Transcribe the full listing below exactly.
══ Data segment
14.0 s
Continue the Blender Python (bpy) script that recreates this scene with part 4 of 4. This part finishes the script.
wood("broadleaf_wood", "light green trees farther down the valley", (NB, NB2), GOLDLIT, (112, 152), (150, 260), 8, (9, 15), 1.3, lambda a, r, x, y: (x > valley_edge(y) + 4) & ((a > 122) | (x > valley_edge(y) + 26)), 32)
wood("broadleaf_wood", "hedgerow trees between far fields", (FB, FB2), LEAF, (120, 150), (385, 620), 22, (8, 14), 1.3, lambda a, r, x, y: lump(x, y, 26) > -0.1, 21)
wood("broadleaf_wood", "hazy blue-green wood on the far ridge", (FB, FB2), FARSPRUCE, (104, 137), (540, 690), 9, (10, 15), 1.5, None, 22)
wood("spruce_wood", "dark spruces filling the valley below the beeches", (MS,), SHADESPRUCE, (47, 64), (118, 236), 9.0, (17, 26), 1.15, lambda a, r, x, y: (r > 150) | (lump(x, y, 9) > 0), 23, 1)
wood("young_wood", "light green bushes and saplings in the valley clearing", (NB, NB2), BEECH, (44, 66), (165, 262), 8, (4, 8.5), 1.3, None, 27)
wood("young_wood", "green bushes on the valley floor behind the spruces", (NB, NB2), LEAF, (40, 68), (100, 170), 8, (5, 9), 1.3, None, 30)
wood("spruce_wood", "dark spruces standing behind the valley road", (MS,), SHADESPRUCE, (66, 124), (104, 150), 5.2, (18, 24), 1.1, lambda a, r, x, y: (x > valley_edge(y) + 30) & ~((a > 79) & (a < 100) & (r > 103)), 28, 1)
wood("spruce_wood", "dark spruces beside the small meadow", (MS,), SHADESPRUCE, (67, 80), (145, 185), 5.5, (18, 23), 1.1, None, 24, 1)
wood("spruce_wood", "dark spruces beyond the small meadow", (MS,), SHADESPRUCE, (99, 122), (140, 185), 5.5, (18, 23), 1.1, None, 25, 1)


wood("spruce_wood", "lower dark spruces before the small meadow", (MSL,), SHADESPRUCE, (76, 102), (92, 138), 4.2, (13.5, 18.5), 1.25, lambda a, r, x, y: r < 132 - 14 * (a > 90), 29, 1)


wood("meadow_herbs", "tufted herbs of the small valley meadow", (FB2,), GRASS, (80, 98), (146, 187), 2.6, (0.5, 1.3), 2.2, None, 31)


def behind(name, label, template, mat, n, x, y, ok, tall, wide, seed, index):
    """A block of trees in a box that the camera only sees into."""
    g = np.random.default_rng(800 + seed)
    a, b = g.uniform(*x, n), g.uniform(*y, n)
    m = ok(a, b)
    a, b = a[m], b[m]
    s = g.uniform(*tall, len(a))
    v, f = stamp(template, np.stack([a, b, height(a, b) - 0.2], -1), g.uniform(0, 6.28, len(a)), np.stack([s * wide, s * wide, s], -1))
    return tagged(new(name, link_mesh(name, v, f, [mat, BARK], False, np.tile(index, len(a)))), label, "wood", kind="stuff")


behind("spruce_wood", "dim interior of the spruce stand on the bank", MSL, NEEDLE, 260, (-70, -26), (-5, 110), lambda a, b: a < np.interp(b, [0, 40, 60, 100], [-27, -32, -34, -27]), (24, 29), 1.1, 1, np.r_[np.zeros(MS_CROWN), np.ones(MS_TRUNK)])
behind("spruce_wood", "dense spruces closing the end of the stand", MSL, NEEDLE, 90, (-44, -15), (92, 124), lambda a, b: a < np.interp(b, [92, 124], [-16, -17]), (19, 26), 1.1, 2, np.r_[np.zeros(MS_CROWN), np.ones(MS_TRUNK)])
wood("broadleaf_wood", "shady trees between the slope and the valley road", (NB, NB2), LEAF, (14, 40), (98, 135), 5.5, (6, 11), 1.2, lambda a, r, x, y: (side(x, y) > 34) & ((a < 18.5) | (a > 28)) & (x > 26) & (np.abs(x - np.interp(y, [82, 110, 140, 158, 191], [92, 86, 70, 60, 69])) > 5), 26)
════
Completed task:
14.0 s
Continue the Blender Python (bpy) script that recreates this scene with part 4 of 4. This part finishes the script.
wood("broadleaf_wood", "light green trees farther down the valley", (NB, NB2), GOLDLIT, (112, 152), (150, 260), 8, (9, 15), 1.3, lambda a, r, x, y: (x > valley_edge(y) + 4) & ((a > 122) | (x > valley_edge(y) + 26)), 32)
wood("broadleaf_wood", "hedgerow trees between far fields", (FB, FB2), LEAF, (120, 150), (385, 620), 22, (8, 14), 1.3, lambda a, r, x, y: lump(x, y, 26) > -0.1, 21)
wood("broadleaf_wood", "hazy blue-green wood on the far ridge", (FB, FB2), FARSPRUCE, (104, 137), (540, 690), 9, (10, 15), 1.5, None, 22)
wood("spruce_wood", "dark spruces filling the valley below the beeches", (MS,), SHADESPRUCE, (47, 64), (118, 236), 9.0, (17, 26), 1.15, lambda a, r, x, y: (r > 150) | (lump(x, y, 9) > 0), 23, 1)
wood("young_wood", "light green bushes and saplings in the valley clearing", (NB, NB2), BEECH, (44, 66), (165, 262), 8, (4, 8.5), 1.3, None, 27)
wood("young_wood", "green bushes on the valley floor behind the spruces", (NB, NB2), LEAF, (40, 68), (100, 170), 8, (5, 9), 1.3, None, 30)
wood("spruce_wood", "dark spruces standing behind the valley road", (MS,), SHADESPRUCE, (66, 124), (104, 150), 5.2, (18, 24), 1.1, lambda a, r, x, y: (x > valley_edge(y) + 30) & ~((a > 79) & (a < 100) & (r > 103)), 28, 1)
wood("spruce_wood", "dark spruces beside the small meadow", (MS,), SHADESPRUCE, (67, 80), (145, 185), 5.5, (18, 23), 1.1, None, 24, 1)
wood("spruce_wood", "dark spruces beyond the small meadow", (MS,), SHADESPRUCE, (99, 122), (140, 185), 5.5, (18, 23), 1.1, None, 25, 1)


wood("spruce_wood", "lower dark spruces before the small meadow", (MSL,), SHADESPRUCE, (76, 102), (92, 138), 4.2, (13.5, 18.5), 1.25, lambda a, r, x, y: r < 132 - 14 * (a > 90), 29, 1)


wood("meadow_herbs", "tufted herbs of the small valley meadow", (FB2,), GRASS, (80, 98), (146, 187), 2.6, (0.5, 1.3), 2.2, None, 31)


def behind(name, label, template, mat, n, x, y, ok, tall, wide, seed, index):
    """A block of trees in a box that the camera only sees into."""
    g = np.random.default_rng(800 + seed)
    a, b = g.uniform(*x, n), g.uniform(*y, n)
    m = ok(a, b)
    a, b = a[m], b[m]
    s = g.uniform(*tall, len(a))
    v, f = stamp(template, np.stack([a, b, height(a, b) - 0.2], -1), g.uniform(0, 6.28, len(a)), np.stack([s * wide, s * wide, s], -1))
    return tagged(new(name, link_mesh(name, v, f, [mat, BARK], False, np.tile(index, len(a)))), label, "wood", kind="stuff")


behind("spruce_wood", "dim interior of the spruce stand on the bank", MSL, NEEDLE, 260, (-70, -26), (-5, 110), lambda a, b: a < np.interp(b, [0, 40, 60, 100], [-27, -32, -34, -27]), (24, 29), 1.1, 1, np.r_[np.zeros(MS_CROWN), np.ones(MS_TRUNK)])
behind("spruce_wood", "dense spruces closing the end of the stand", MSL, NEEDLE, 90, (-44, -15), (92, 124), lambda a, b: a < np.interp(b, [92, 124], [-16, -17]), (19, 26), 1.1, 2, np.r_[np.zeros(MS_CROWN), np.ones(MS_TRUNK)])
wood("broadleaf_wood", "shady trees between the slope and the valley road", (NB, NB2), LEAF, (14, 40), (98, 135), 5.5, (6, 11), 1.2, lambda a, r, x, y: (side(x, y) > 34) & ((a < 18.5) | (a > 28)) & (x > 26) & (np.abs(x - np.interp(y, [82, 110, 140, 158, 191], [92, 86, 70, 60, 69])) > 5), 26)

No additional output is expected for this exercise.